For the uninitiated the home of British Cycling is an intimidating environment full of fresh-faced World Champions, legends of the sport and stars of cereal packets. But for those outside the club it's a constant battle to break into an all-star line-up, even tougher knowing - but for an ill fated moment - it could have been you.

One year ago, Hannah Mayho - one of Britain's most talented road and track endurance cyclists - had a life changing experience. Hit by a car while training with her Academy team-mates in Belgium and sustaining a broken leg, arm and wrist Mayho's injuries were by far the worst suffered by the group and required a four month recovery period.

A year on and determined not to be known as "the one from the crash that didn't make it" Mayho has returned to training and competition with a different mindset and is doing everything possible to make the women's team pursuit squad for the Olympic Games.

"But London is a dream; not a reality" Mayho qualifies, before taking a break from eating lunch to talk honestly about cycling's most contested Olympic event.

"It's just over a year to go now and if the team were to be picked tomorrow I wouldn't be selected. But within another year, when I think where I was a year ago and where the girls who won the World Championships were a year ago, I know a lot can happen. If I didn't think it was possible I wouldn't bother, it's all or nothing and I really want to get there, and with every block of training I'm doing I'm improving. And hopefully I can bridge that gap."

Key to Mayho's outlook has been that crash - no matter how uncomfortably it makes her sit - and the effect of a life changing event already passes the acid test, revealed as Hannah makes a passing comment.

"My sister's boyfriend; he said I'm more smiley than I used to be!" she exclaimed, before wishing she was talking to a friend and not a journalist.

"That sounds horrible, but yes, the accident changed me as a person. I think everything happens for a reason. I wouldn't say any of that time was nice, it was horrible. But I can look back and see how it changed me.

"I could tell my character, my personality was revealed and I could see it for myself. I like to be really self-sufficient and relying on others frustrated the hell out of me, but now I think it's normal to ask for help. I can talk about a bad day or my worries as a natural thing to do."

And Mayho can relate such changes back to her fight to realise the Olympic dream.

"I've definitely come through stronger - mentally and physically - I've improved a lot in that period of time and I just have to keep that energy and keep on improving. Because I had a lot of time out from cycling I knew how hard it would be to get back. I had to really, really want to succeed, because it was going to be so hard. I was in a bad way in May 2010 - with the Olympics in August 2012 - if I wanted to get there it was a really big ask and I had to really want it, just switch off from everything else, one big priority and just drive myself forward."

Opening up for the first time, Mayho is relaxed and sincere - two personality traits she accentuates away from the focus of a day job that can be stressful, matched by taking time to enjoy the everyday; like a café stop on an easy road ride and a guilt free slice of cake.

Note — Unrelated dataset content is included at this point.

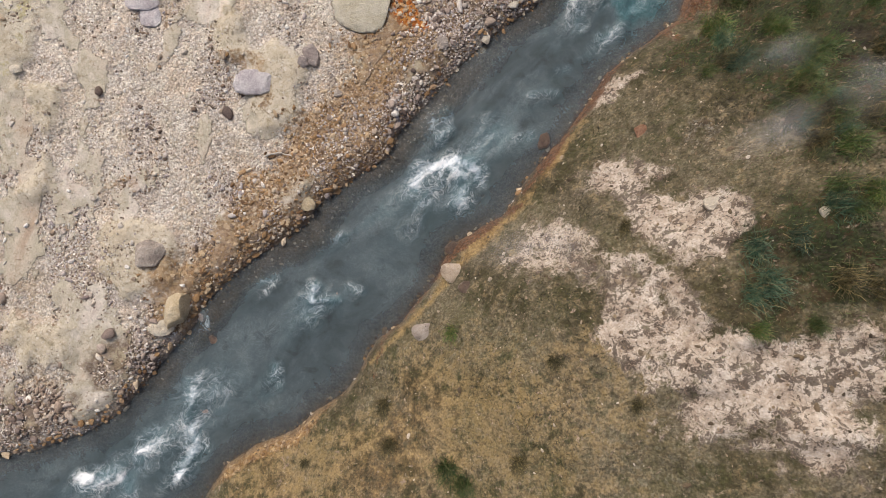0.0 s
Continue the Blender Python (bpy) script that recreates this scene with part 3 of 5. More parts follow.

It takes little time to reveal her favourite.

"I'm definitely a chocolate girl at heart, so maybe a chocolate fudge cake - but no cream. I'm not a fan of cream in cakes, so sponge, chocolate fudge in the middle; maybe a few strawberries for your five a day! More sponge on top, then some chocolate fudge icing...maybe a few Smarties on top. A bit like a birthday cake...the more chocolate the better. Right now though I'm off of the cake; it's not good when you're racing."

The cream (or cherry - if that's more your thing) on that cake would have been a medal at the under-23 European Championships. Selected, but missing out on a ride in the Team Pursuit, Mayho instead focussed on the Individual Pursuit and her first competitive outing on the track since winning the event as a Junior in 2009.

Securing a ride for the bronze medal was an indication of Mayho's commitment to return; although she left with the most painful of results - fourth by less than one second.

But nobody said coming back from a career-threatening injury was going to be easy and one year out from London 2012, Hannah Mayho's dream of a racing for Gold at the Olympics must be seen as a reachable one. Because for Hannah Mayho, one year is a long time.